§ **Problem to work on**: Using the records below, quote only the span that opens with the line containing "4. More parts follow." and closes with the line containing "lo=0.5, spread=5.4, **HOLES)", exactly and inclusively.

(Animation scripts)

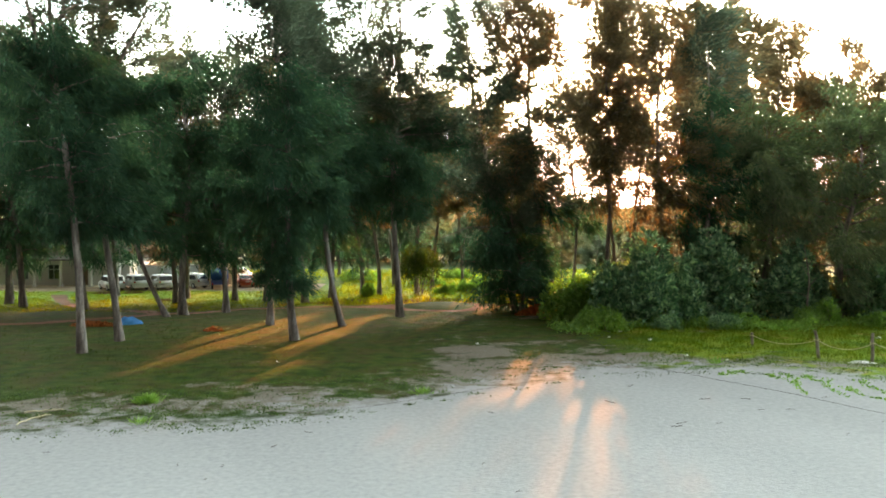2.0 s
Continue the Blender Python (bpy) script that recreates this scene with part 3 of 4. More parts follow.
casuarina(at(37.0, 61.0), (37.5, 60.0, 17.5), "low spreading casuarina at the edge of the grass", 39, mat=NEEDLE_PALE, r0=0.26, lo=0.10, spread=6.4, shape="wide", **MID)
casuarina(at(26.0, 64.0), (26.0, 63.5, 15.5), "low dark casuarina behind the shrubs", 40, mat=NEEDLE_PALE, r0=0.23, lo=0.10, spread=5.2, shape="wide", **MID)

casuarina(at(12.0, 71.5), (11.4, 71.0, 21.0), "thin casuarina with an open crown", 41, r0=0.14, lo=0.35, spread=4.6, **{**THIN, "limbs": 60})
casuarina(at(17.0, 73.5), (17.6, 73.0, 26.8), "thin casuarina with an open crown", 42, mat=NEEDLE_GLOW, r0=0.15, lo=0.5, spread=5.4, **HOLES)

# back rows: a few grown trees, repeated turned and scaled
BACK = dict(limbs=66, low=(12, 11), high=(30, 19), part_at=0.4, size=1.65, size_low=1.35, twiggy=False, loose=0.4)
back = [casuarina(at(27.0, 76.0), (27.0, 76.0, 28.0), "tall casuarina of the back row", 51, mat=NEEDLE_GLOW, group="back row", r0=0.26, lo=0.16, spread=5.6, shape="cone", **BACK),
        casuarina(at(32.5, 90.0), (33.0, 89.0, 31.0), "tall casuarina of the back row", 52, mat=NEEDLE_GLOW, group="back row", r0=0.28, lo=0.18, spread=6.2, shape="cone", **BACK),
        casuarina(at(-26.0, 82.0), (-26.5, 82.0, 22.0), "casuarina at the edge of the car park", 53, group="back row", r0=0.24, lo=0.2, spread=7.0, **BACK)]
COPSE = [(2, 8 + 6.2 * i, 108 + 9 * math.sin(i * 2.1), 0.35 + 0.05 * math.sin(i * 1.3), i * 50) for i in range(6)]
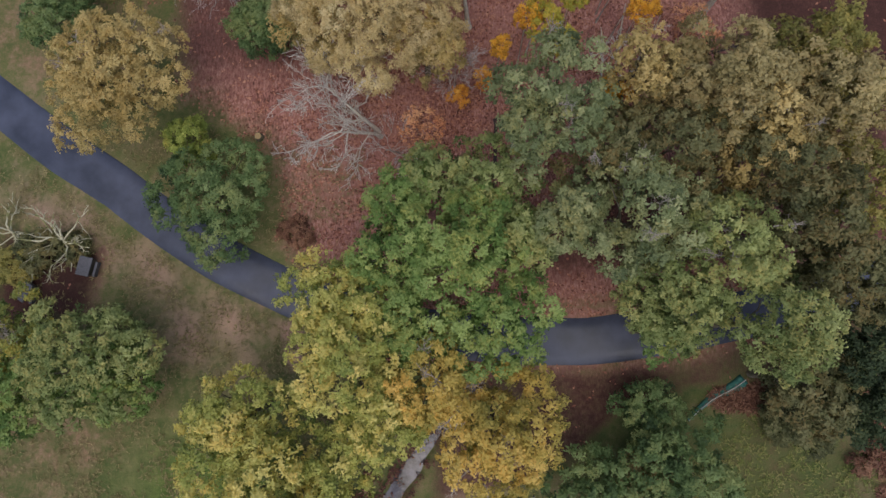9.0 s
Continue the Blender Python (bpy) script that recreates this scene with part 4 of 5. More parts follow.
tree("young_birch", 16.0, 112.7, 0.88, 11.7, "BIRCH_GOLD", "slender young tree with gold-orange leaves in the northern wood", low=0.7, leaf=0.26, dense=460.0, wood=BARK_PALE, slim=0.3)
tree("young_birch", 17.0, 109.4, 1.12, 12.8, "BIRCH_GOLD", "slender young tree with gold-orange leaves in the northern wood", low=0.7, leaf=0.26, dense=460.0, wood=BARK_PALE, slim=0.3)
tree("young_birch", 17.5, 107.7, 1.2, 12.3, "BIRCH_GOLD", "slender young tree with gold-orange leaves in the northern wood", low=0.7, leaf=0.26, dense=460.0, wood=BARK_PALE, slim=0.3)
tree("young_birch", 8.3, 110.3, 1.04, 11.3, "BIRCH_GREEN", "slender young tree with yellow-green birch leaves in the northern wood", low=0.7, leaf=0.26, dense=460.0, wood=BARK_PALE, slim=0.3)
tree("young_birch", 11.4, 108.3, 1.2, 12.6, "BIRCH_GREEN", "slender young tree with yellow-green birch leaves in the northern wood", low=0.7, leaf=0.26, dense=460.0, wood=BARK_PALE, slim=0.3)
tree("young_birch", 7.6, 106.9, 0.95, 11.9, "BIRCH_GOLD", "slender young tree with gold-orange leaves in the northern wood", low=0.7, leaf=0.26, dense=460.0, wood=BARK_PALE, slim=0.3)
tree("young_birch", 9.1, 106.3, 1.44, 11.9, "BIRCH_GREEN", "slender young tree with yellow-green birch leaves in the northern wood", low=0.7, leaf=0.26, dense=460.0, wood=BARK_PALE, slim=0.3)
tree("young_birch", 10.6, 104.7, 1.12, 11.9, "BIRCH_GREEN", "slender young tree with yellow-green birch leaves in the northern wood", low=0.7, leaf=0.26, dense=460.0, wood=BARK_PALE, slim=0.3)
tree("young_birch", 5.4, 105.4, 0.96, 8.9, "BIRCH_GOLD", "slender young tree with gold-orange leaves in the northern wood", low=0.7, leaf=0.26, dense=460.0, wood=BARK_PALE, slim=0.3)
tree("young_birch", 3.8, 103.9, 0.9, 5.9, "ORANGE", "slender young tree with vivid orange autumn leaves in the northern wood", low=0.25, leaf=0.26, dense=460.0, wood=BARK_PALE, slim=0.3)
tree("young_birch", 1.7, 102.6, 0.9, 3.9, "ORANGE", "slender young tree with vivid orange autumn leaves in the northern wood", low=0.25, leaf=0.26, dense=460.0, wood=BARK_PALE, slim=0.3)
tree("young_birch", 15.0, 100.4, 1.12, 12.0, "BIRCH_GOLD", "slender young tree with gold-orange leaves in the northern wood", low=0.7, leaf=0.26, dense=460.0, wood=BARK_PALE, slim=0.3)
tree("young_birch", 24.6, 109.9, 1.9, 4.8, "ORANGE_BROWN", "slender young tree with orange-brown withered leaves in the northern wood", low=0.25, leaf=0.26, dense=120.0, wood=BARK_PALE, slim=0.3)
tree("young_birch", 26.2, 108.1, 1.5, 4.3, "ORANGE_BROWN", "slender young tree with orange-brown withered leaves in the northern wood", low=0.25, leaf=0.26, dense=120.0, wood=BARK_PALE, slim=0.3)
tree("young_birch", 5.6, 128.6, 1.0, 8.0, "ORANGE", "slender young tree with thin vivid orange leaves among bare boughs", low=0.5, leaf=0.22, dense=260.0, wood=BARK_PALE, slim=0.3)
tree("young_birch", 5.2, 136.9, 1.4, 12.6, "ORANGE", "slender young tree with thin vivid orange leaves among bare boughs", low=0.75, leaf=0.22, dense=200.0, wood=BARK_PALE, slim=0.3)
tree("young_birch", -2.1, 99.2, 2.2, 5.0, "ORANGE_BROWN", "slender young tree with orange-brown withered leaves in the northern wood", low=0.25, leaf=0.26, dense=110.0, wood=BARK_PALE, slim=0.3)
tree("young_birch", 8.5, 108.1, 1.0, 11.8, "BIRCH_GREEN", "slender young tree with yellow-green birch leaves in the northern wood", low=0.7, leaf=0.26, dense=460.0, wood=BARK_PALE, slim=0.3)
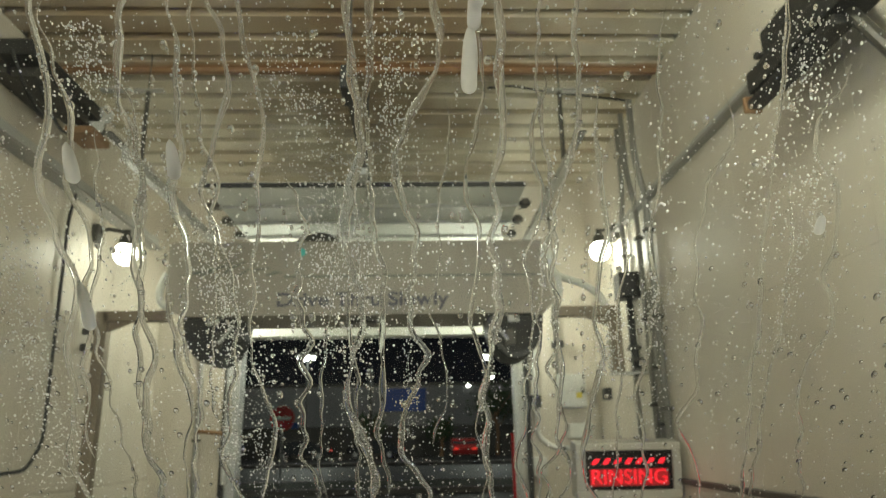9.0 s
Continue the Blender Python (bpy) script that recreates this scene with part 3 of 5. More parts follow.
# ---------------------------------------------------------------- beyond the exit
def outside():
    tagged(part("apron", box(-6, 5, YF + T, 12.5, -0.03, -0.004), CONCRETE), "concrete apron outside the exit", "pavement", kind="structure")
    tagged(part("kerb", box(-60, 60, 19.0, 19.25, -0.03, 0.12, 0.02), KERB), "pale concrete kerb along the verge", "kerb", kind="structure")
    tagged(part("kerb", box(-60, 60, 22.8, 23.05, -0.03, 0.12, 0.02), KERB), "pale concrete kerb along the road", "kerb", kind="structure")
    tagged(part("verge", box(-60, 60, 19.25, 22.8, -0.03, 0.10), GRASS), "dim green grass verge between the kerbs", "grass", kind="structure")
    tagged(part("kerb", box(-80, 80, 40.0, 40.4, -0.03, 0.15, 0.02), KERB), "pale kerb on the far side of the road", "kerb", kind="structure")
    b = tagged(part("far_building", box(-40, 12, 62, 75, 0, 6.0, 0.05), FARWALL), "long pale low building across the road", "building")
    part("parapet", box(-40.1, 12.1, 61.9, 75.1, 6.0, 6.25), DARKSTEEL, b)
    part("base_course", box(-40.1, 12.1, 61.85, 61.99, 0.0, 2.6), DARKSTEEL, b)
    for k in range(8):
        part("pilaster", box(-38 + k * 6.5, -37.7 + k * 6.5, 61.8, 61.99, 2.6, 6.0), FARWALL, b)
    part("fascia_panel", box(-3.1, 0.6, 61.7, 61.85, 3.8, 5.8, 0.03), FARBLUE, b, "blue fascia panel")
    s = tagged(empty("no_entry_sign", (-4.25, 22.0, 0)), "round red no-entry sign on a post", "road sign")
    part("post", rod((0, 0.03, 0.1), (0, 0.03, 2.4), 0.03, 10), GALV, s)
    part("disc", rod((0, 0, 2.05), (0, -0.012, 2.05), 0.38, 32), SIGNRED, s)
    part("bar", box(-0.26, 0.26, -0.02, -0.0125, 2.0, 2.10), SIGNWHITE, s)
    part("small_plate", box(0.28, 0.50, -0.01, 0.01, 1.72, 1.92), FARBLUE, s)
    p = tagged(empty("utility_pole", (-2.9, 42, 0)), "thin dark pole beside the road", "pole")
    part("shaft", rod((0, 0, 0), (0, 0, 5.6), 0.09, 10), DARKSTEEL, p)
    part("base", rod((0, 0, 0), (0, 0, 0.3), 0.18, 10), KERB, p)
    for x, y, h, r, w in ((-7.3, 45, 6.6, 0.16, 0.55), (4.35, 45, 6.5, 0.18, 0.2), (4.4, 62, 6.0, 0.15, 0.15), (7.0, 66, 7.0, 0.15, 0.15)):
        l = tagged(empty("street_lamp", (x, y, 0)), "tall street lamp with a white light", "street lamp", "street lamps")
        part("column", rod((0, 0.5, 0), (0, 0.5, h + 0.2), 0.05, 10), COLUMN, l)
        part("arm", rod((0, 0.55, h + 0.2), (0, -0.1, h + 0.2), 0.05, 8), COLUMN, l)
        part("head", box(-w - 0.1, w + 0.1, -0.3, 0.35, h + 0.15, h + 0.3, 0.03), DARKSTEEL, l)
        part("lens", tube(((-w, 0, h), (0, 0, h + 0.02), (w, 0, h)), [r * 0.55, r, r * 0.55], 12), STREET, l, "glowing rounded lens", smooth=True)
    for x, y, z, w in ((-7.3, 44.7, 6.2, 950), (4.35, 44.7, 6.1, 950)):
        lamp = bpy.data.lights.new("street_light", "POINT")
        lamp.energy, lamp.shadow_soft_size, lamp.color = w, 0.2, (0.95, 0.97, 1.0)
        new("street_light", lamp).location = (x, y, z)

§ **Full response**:
Continue the Blender Python (bpy) script that recreates this scene with part 3 of 4. More parts follow.
casuarina(at(37.0, 61.0), (37.5, 60.0, 17.5), "low spreading casuarina at the edge of the grass", 39, mat=NEEDLE_PALE, r0=0.26, lo=0.10, spread=6.4, shape="wide", **MID)
casuarina(at(26.0, 64.0), (26.0, 63.5, 15.5), "low dark casuarina behind the shrubs", 40, mat=NEEDLE_PALE, r0=0.23, lo=0.10, spread=5.2, shape="wide", **MID)

casuarina(at(12.0, 71.5), (11.4, 71.0, 21.0), "thin casuarina with an open crown", 41, r0=0.14, lo=0.35, spread=4.6, **{**THIN, "limbs": 60})
casuarina(at(17.0, 73.5), (17.6, 73.0, 26.8), "thin casuarina with an open crown", 42, mat=NEEDLE_GLOW, r0=0.15, lo=0.5, spread=5.4, **HOLES)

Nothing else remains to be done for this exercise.